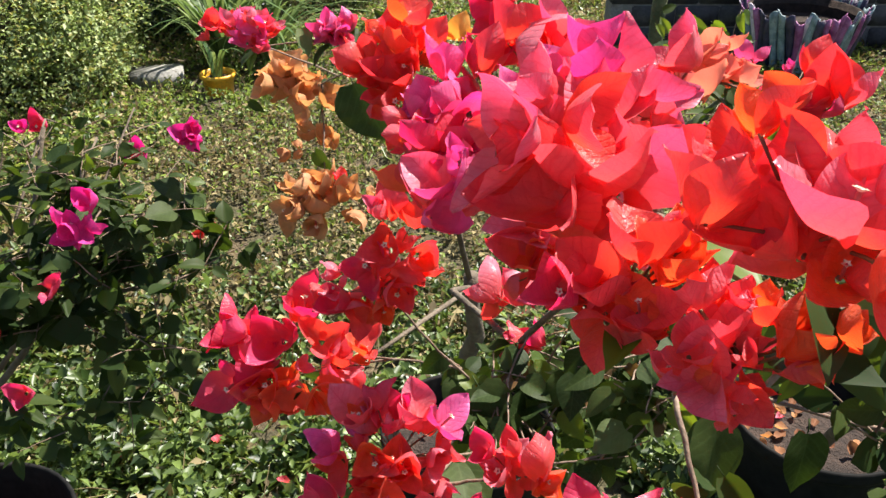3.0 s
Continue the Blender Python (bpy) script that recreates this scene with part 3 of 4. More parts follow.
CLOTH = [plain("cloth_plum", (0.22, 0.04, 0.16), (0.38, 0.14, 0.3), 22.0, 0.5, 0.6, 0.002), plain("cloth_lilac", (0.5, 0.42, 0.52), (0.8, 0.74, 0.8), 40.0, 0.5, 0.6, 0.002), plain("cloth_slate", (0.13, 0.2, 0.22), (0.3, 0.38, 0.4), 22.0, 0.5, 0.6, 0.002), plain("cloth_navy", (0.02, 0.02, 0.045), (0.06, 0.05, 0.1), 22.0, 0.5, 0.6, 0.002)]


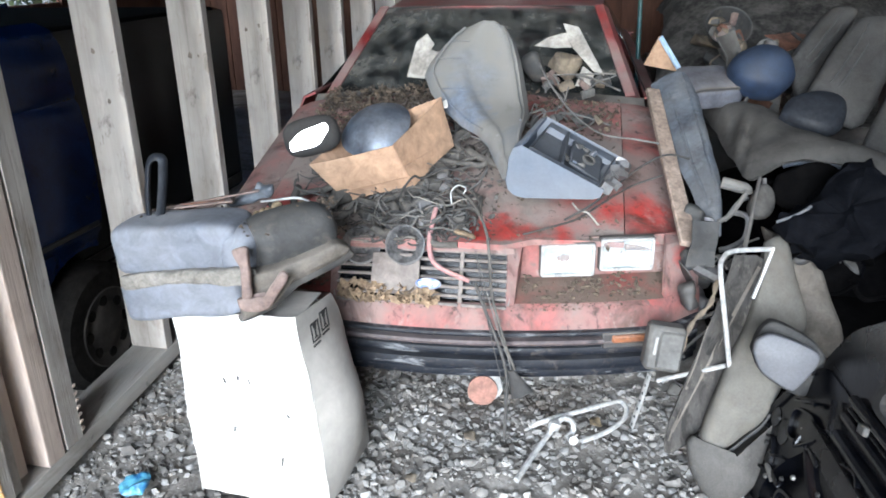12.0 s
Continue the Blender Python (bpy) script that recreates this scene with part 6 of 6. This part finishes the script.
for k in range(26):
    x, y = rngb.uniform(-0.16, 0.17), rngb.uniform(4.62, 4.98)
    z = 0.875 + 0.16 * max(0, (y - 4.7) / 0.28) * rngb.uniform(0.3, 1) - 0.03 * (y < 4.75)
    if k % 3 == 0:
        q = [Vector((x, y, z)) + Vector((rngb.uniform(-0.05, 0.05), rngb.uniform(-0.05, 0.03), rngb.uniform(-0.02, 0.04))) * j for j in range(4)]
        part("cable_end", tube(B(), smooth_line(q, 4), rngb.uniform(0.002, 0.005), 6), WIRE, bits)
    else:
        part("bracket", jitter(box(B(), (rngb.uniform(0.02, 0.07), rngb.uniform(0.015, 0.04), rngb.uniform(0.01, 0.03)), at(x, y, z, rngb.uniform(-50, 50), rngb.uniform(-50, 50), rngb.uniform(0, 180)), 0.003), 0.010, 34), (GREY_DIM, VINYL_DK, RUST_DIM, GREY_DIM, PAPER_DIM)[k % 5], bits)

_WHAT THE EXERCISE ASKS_
Restate each of the entries above word for word and skip every image.

_REPLY TO THE TASK_
3.0 s
Continue the Blender Python (bpy) script that recreates this scene with part 3 of 4. More parts follow.
CLOTH = [plain("cloth_plum", (0.22, 0.04, 0.16), (0.38, 0.14, 0.3), 22.0, 0.5, 0.6, 0.002), plain("cloth_lilac", (0.5, 0.42, 0.52), (0.8, 0.74, 0.8), 40.0, 0.5, 0.6, 0.002), plain("cloth_slate", (0.13, 0.2, 0.22), (0.3, 0.38, 0.4), 22.0, 0.5, 0.6, 0.002), plain("cloth_navy", (0.02, 0.02, 0.045), (0.06, 0.05, 0.1), 22.0, 0.5, 0.6, 0.002)]


12.0 s
Continue the Blender Python (bpy) script that recreates this scene with part 6 of 6. This part finishes the script.
for k in range(26):
    x, y = rngb.uniform(-0.16, 0.17), rngb.uniform(4.62, 4.98)
    z = 0.875 + 0.16 * max(0, (y - 4.7) / 0.28) * rngb.uniform(0.3, 1) - 0.03 * (y < 4.75)
    if k % 3 == 0:
        q = [Vector((x, y, z)) + Vector((rngb.uniform(-0.05, 0.05), rngb.uniform(-0.05, 0.03), rngb.uniform(-0.02, 0.04))) * j for j in range(4)]
        part("cable_end", tube(B(), smooth_line(q, 4), rngb.uniform(0.002, 0.005), 6), WIRE, bits)
    else:
        part("bracket", jitter(box(B(), (rngb.uniform(0.02, 0.07), rngb.uniform(0.015, 0.04), rngb.uniform(0.01, 0.03)), at(x, y, z, rngb.uniform(-50, 50), rngb.uniform(-50, 50), rngb.uniform(0, 180)), 0.003), 0.010, 34), (GREY_DIM, VINYL_DK, RUST_DIM, GREY_DIM, PAPER_DIM)[k % 5], bits)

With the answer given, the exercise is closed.